◆ **Instructions to follow**
Your task is to gather the lines below that hold the string "Blender".

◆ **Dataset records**
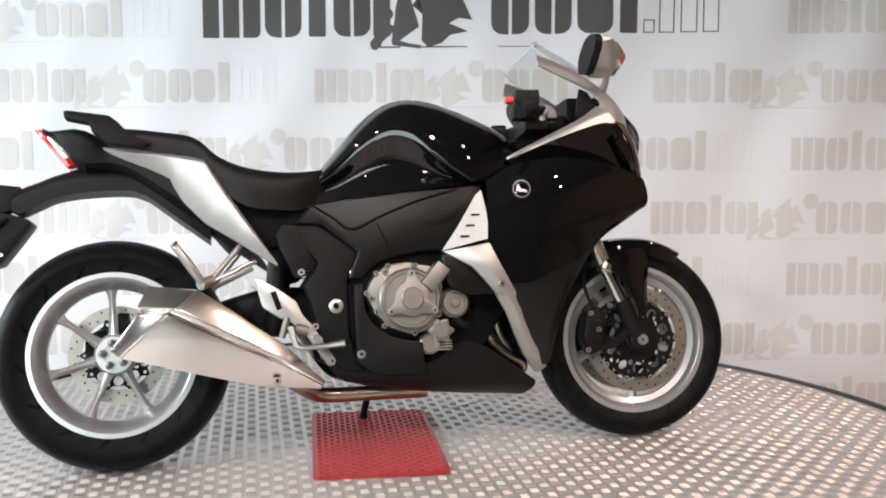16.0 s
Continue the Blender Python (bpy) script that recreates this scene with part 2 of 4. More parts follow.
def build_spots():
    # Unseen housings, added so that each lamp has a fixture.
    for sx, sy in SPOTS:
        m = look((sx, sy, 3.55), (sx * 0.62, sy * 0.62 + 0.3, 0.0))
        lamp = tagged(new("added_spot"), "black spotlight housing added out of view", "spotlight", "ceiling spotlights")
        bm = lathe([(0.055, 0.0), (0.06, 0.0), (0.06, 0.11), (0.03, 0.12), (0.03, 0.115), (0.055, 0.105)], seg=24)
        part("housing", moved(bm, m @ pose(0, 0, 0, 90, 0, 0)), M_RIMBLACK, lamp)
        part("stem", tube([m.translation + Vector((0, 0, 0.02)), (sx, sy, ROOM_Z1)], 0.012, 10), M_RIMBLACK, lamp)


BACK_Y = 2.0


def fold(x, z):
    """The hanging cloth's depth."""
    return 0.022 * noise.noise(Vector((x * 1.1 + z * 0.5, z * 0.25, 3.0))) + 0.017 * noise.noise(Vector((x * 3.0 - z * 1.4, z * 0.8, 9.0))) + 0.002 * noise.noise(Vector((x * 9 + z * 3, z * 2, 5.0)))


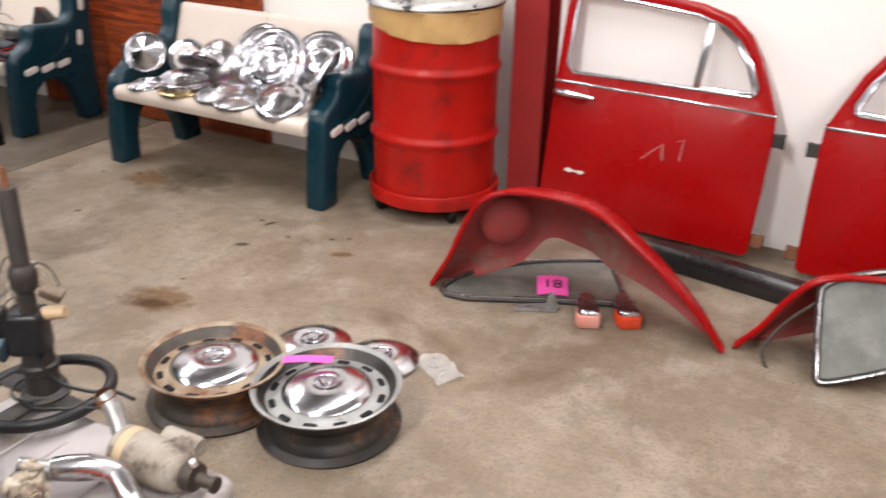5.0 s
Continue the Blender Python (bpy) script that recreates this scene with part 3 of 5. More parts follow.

==

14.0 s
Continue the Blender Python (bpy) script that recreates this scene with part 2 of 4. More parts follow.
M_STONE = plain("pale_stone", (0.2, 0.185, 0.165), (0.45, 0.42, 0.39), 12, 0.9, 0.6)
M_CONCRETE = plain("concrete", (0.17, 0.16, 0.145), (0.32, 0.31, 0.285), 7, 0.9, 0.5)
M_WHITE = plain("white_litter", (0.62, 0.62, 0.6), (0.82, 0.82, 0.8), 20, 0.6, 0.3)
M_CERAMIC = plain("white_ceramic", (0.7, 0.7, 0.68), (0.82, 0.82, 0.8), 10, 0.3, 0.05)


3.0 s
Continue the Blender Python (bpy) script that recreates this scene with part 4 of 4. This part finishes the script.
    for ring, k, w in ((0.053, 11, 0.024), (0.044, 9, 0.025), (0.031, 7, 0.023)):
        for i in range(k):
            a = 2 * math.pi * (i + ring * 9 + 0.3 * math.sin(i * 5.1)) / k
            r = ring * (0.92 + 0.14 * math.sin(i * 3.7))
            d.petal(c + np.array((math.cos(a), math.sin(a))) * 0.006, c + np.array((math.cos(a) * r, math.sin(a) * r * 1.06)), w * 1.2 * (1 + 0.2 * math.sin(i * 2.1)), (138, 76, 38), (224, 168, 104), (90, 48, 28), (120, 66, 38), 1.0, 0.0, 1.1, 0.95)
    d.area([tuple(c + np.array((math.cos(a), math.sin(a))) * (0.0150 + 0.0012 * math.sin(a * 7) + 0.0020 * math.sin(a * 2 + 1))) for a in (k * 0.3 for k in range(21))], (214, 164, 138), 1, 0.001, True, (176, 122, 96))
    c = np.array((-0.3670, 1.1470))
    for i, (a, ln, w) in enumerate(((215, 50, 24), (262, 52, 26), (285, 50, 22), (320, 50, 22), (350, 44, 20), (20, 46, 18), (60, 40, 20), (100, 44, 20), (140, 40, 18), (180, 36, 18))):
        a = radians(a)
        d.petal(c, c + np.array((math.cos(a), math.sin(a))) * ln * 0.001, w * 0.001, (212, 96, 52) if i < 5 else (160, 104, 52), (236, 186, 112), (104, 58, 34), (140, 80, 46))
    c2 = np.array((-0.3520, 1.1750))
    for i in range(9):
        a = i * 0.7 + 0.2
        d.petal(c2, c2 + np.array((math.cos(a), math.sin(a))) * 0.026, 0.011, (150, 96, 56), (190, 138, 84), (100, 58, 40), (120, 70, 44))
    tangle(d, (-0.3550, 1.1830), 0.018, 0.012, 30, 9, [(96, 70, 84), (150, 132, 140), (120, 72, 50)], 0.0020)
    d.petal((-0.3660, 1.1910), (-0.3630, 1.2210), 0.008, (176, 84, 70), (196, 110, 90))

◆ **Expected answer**
Continue the Blender Python (bpy) script that recreates this scene with part 2 of 4. More parts follow.
Continue the Blender Python (bpy) script that recreates this scene with part 3 of 5. More parts follow.
Continue the Blender Python (bpy) script that recreates this scene with part 2 of 4. More parts follow.
Continue the Blender Python (bpy) script that recreates this scene with part 4 of 4. This part finishes the script.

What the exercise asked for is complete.